The proposal, which a Fish and Wildlife salmon committee approved, would have represented the northernmost release in California to date and the first in Bodega Bay, where there are now barely 1,000 salmon trollers fishing in the Farallones sanctuary, as opposed to 6,000 a decade or more ago.
Though hatchery releases are more common south of the San Francisco Bay, where the populations of wild salmon are either low or nonexistent, Fish and Wildlife has yet to conduct a CEQA assessment of the impacts further north, where there are larger wild populations, Mr.
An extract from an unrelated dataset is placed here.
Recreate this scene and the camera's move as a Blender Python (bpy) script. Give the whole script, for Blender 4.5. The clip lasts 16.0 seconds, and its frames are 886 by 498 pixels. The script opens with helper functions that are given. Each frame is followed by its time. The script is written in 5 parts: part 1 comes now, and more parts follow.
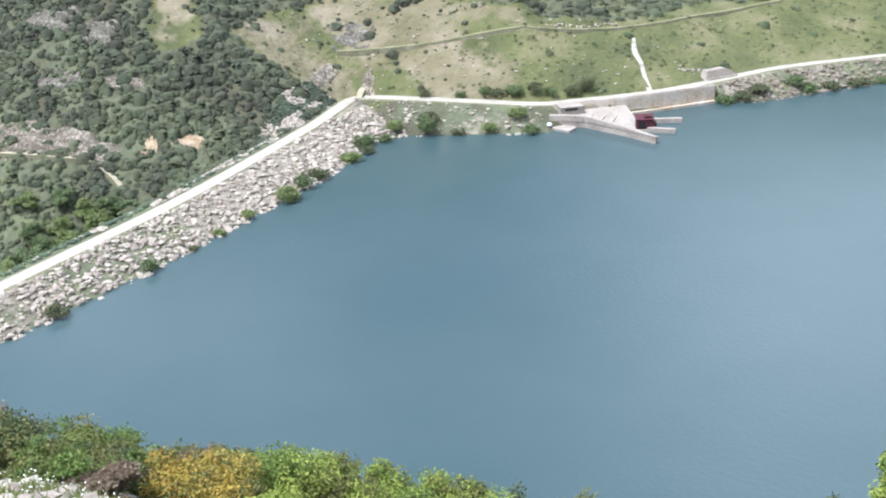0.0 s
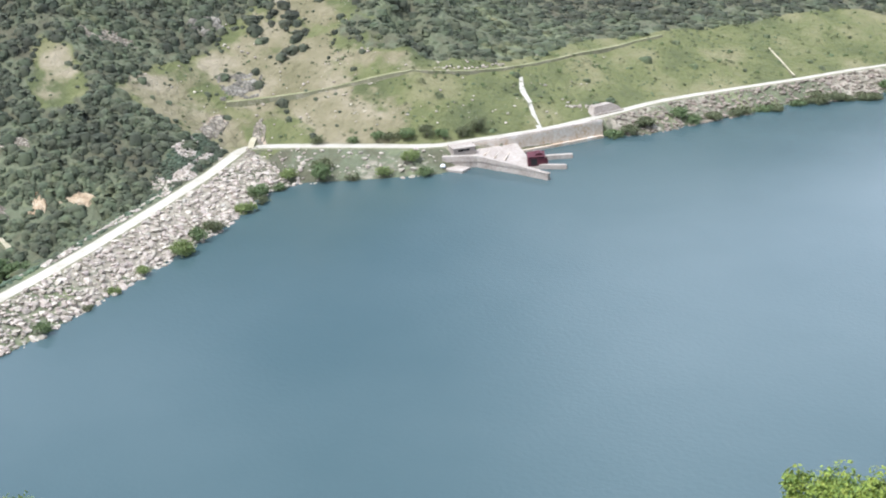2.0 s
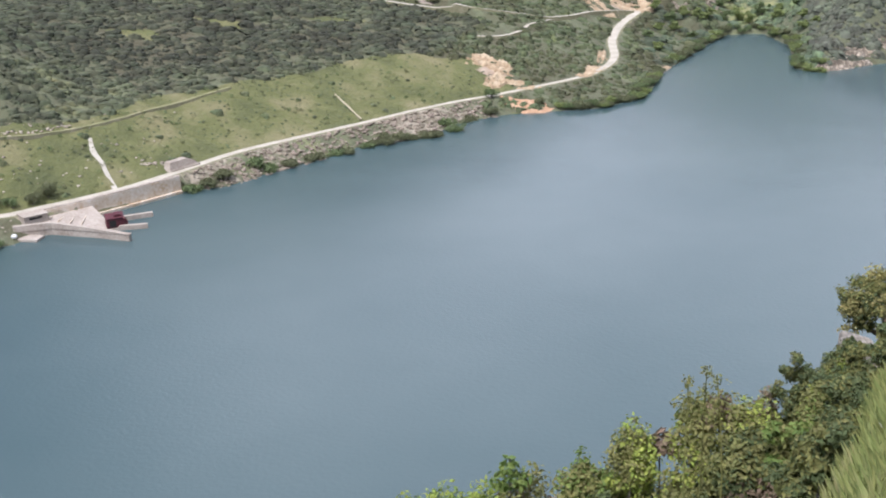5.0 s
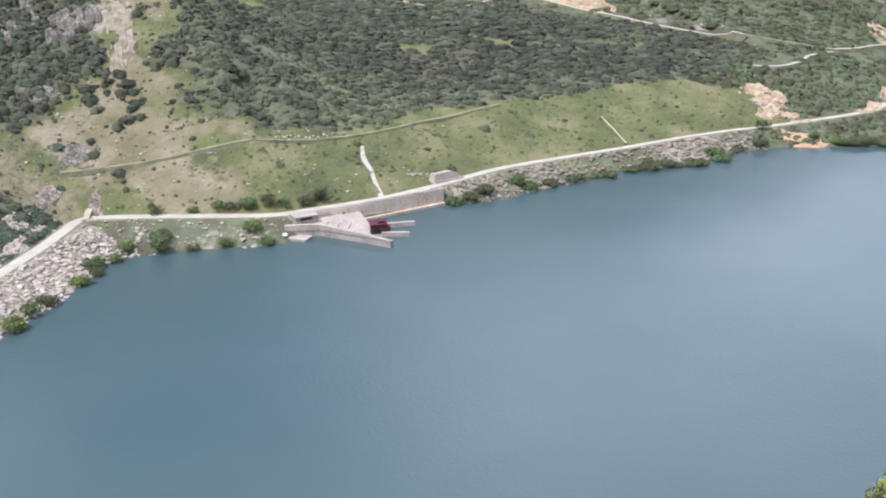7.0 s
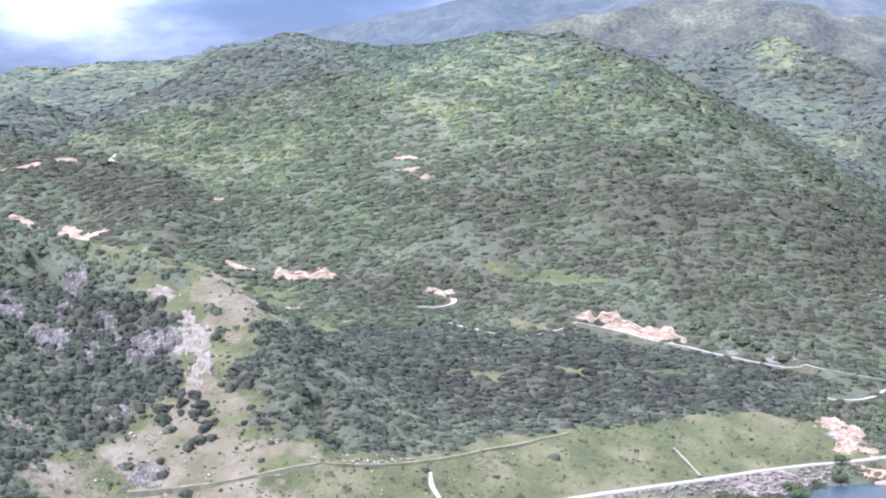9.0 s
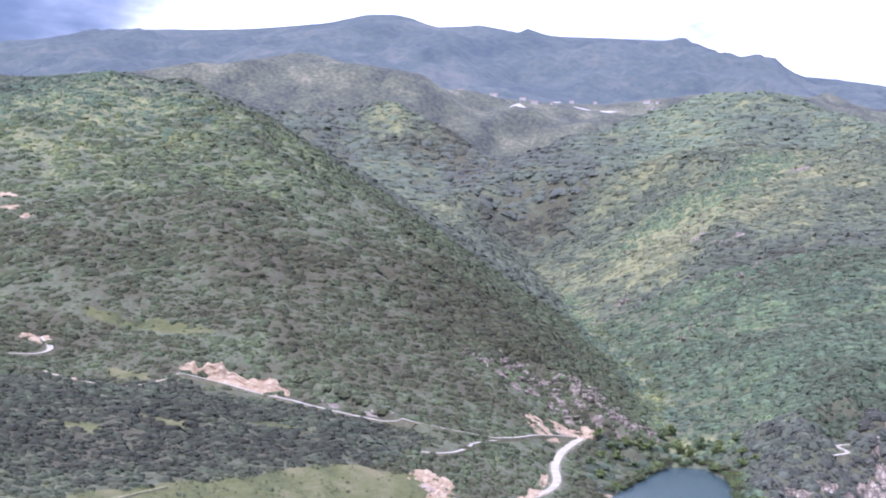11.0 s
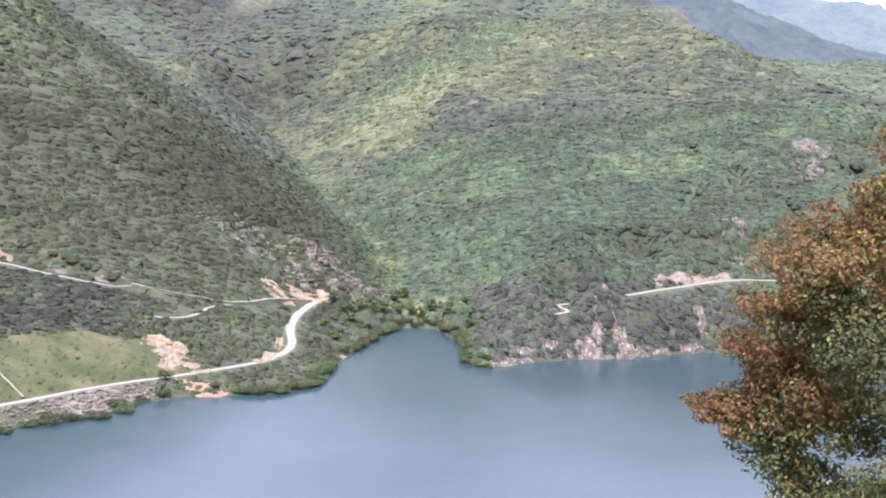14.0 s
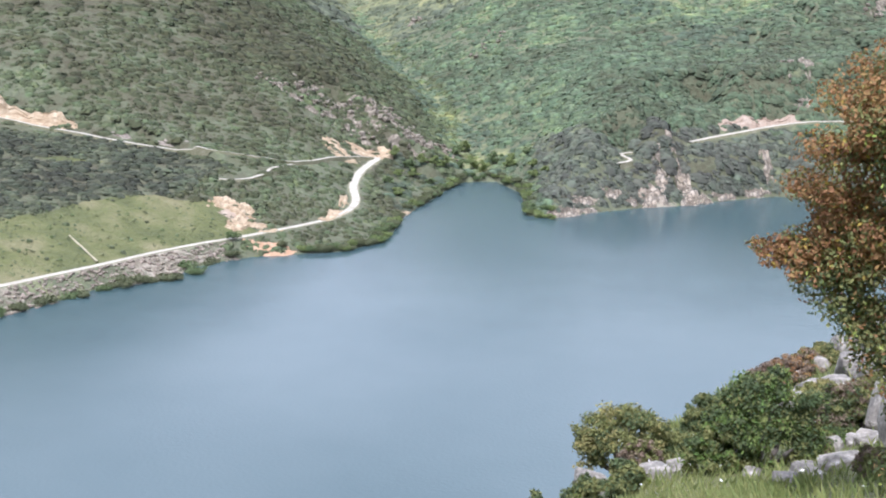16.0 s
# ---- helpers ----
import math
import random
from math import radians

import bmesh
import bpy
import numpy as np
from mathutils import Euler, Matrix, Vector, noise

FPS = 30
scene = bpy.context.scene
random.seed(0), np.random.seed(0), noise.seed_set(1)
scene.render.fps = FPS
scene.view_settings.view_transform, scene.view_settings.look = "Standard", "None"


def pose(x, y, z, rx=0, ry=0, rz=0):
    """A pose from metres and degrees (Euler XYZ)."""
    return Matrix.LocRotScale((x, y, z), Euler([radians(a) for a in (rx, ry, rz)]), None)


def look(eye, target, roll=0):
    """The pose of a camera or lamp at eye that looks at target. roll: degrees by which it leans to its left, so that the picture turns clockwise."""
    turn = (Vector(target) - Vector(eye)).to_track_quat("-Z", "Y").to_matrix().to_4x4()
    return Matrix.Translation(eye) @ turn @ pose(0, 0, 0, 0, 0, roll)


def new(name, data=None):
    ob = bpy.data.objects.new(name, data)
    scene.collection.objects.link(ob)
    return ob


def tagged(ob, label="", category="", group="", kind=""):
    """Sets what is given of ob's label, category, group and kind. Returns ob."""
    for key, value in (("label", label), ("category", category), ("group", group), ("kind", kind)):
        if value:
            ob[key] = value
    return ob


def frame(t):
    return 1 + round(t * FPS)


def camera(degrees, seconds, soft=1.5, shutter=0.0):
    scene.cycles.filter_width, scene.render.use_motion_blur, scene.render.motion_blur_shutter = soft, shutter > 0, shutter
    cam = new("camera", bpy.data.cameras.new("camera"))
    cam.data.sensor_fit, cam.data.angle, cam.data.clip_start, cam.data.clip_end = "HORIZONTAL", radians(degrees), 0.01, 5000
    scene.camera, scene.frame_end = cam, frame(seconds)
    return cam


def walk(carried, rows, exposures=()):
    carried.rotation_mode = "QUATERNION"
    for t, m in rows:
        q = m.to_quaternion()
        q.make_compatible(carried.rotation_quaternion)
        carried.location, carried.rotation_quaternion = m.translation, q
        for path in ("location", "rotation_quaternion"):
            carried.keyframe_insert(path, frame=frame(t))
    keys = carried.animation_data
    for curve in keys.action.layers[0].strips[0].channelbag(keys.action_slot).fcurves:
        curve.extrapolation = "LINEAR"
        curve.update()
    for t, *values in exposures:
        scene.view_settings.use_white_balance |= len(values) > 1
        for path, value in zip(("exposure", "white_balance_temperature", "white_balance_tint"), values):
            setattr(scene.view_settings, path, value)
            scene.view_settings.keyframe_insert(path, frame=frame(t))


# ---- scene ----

Bennett said. “Hatchery releases are a last resort and we have a good shot of recovering native populations here,” he added.
For his part, Gregory Andrew, the fishery program manager for Marin Municipal Water District—which has dedicated significant funds to improving fish habitat in the Lagunitas Creek watershed—agrees that an environmental assessment is necessary before moving ahead with the plan.
He also said that, under the right circumstances, a hatchery release could not only provide benefits for recreational and commercial fishermen, but also important information for scientists about which streams the fish choose for spawning and how such releases affect wild salmon. “Whether you’re a fisherman or an environmentalist, we all want the same thing: for the salmon populations to recover,” Mr. Andrew said.
The quarter-million chinook originally destined for Bodega Bay will be released at traditional release sites in San Francisco Bay.